* Given task: Search the material and gather each line with "time" in it.

━━ Dataset records

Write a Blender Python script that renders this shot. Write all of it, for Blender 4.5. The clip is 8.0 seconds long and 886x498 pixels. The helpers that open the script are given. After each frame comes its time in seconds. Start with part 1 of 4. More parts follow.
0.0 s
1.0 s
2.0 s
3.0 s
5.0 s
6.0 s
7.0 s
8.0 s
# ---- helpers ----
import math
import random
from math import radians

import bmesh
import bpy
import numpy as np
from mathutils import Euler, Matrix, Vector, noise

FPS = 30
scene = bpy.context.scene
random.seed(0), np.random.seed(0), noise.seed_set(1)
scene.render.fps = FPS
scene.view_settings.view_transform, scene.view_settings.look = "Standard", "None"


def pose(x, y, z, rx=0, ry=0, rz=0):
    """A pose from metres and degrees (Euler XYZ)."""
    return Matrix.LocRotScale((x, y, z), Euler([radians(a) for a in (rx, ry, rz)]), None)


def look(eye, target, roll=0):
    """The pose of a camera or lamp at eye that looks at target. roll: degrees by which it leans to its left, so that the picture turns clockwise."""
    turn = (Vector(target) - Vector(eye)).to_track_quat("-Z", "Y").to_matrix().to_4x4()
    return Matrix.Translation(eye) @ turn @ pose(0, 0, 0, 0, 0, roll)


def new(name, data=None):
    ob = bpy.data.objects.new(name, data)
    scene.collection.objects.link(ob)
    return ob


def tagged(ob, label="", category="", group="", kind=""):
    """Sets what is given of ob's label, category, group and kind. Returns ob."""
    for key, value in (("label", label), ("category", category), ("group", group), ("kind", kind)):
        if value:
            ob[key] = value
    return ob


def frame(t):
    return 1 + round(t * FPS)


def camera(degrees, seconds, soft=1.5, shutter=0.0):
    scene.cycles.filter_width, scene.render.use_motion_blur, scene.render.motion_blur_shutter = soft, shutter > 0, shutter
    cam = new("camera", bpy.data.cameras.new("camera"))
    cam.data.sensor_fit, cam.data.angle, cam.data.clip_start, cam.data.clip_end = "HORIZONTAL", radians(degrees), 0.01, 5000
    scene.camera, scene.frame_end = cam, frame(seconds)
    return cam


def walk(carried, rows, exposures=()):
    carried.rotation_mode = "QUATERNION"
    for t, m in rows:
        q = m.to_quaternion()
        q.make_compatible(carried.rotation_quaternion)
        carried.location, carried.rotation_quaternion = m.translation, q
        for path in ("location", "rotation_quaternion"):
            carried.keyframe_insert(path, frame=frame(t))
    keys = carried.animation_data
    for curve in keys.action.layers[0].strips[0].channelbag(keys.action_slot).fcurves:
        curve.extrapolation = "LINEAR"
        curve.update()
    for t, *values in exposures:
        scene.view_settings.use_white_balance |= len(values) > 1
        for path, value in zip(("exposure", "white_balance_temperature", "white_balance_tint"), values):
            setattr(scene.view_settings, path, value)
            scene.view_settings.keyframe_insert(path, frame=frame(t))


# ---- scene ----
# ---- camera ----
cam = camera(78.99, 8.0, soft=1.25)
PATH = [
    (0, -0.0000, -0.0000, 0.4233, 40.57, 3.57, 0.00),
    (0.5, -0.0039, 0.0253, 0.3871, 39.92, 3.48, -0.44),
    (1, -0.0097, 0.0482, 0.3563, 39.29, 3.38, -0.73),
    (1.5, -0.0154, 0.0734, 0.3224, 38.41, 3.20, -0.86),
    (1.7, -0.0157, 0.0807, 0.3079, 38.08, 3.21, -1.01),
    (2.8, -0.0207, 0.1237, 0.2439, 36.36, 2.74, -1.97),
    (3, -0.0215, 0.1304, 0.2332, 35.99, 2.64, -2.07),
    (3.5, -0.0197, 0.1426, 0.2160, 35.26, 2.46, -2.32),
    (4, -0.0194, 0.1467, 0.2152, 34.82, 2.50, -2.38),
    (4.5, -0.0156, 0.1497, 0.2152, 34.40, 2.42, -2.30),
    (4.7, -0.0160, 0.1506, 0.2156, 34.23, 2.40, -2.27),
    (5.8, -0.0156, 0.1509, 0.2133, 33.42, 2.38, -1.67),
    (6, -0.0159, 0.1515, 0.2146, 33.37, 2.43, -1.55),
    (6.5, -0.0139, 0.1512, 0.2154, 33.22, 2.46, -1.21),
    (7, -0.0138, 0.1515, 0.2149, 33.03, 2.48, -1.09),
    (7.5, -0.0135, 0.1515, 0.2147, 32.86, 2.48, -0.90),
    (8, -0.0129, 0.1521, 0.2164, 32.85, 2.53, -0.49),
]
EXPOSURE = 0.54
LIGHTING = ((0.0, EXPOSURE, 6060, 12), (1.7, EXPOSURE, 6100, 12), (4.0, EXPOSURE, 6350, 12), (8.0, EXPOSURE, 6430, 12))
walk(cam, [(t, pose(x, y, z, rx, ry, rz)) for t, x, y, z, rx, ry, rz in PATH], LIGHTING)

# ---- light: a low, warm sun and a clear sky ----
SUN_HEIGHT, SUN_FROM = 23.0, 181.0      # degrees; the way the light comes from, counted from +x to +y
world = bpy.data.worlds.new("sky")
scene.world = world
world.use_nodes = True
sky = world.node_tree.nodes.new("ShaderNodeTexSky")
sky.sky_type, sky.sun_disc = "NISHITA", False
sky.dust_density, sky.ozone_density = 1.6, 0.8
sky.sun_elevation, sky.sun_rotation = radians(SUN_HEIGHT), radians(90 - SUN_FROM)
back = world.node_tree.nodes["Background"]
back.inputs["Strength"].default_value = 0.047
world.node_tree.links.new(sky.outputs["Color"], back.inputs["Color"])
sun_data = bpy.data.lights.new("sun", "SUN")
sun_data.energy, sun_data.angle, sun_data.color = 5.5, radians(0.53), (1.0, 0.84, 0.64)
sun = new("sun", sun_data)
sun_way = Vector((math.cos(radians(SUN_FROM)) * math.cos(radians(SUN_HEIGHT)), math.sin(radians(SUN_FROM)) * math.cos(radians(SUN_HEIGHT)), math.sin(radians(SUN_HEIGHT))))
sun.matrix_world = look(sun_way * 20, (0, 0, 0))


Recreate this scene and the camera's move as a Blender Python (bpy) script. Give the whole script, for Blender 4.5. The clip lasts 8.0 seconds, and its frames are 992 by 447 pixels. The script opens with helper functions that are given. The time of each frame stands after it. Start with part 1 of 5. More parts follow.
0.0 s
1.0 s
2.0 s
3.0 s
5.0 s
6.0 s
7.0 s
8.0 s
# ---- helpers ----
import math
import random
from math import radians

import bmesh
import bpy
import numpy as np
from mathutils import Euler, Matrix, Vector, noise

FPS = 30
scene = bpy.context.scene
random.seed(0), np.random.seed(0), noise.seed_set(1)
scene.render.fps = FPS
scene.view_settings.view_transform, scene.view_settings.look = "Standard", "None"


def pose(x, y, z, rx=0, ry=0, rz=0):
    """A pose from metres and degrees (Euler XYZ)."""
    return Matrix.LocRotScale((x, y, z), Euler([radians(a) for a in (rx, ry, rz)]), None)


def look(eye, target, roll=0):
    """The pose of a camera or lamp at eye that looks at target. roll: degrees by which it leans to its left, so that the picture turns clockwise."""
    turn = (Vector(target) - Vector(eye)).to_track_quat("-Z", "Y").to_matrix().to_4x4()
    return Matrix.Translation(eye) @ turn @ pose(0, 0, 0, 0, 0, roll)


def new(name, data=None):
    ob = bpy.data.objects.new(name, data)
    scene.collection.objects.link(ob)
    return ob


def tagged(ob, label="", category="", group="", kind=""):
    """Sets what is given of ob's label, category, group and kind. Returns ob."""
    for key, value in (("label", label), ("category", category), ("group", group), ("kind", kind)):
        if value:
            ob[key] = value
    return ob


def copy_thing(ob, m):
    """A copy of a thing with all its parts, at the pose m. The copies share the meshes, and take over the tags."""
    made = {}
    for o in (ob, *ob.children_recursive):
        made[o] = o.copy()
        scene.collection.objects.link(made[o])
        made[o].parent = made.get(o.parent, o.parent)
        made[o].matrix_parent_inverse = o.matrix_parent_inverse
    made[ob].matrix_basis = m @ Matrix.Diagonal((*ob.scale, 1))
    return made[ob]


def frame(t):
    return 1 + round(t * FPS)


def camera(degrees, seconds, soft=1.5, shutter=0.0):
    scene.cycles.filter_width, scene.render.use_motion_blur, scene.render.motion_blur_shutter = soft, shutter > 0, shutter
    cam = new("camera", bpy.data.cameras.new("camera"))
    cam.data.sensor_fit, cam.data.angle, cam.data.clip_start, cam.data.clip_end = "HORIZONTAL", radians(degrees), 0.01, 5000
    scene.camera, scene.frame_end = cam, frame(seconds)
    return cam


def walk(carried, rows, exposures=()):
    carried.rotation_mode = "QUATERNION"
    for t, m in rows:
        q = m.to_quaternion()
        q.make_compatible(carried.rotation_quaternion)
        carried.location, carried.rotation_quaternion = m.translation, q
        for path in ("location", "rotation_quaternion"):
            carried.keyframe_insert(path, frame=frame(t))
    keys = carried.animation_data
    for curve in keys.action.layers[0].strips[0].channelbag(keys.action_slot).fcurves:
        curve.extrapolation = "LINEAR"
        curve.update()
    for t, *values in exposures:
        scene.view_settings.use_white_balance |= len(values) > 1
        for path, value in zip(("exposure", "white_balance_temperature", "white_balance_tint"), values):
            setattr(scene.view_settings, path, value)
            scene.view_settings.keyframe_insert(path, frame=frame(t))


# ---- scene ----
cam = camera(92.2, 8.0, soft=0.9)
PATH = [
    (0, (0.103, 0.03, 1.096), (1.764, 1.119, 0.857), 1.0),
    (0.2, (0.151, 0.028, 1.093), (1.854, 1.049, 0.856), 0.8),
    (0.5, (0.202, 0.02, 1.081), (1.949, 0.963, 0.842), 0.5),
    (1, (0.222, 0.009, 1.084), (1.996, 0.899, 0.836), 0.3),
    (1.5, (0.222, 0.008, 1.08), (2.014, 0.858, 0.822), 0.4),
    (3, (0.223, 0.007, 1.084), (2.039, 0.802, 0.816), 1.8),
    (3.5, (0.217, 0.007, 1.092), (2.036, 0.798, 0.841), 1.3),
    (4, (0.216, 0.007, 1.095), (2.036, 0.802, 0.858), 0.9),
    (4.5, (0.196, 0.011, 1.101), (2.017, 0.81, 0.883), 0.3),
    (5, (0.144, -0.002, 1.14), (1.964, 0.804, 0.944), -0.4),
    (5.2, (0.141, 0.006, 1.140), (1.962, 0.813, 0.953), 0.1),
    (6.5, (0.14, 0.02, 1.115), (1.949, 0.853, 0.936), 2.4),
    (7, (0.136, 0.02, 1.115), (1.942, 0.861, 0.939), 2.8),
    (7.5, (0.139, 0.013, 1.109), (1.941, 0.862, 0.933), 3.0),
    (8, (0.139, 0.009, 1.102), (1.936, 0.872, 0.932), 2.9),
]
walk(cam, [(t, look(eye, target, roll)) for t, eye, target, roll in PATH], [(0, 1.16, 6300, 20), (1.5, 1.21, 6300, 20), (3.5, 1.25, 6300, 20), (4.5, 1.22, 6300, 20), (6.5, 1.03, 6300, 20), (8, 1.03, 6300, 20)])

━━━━

* Output for this task:
Write a Blender Python script that renders this shot. Write all of it, for Blender 4.5. The clip is 8.0 seconds long and 886x498 pixels. The helpers that open the script are given. After each frame comes its time in seconds. Start with part 1 of 4. More parts follow.
Recreate this scene and the camera's move as a Blender Python (bpy) script. Give the whole script, for Blender 4.5. The clip lasts 8.0 seconds, and its frames are 992 by 447 pixels. The script opens with helper functions that are given. The time of each frame stands after it. Start with part 1 of 5. More parts follow.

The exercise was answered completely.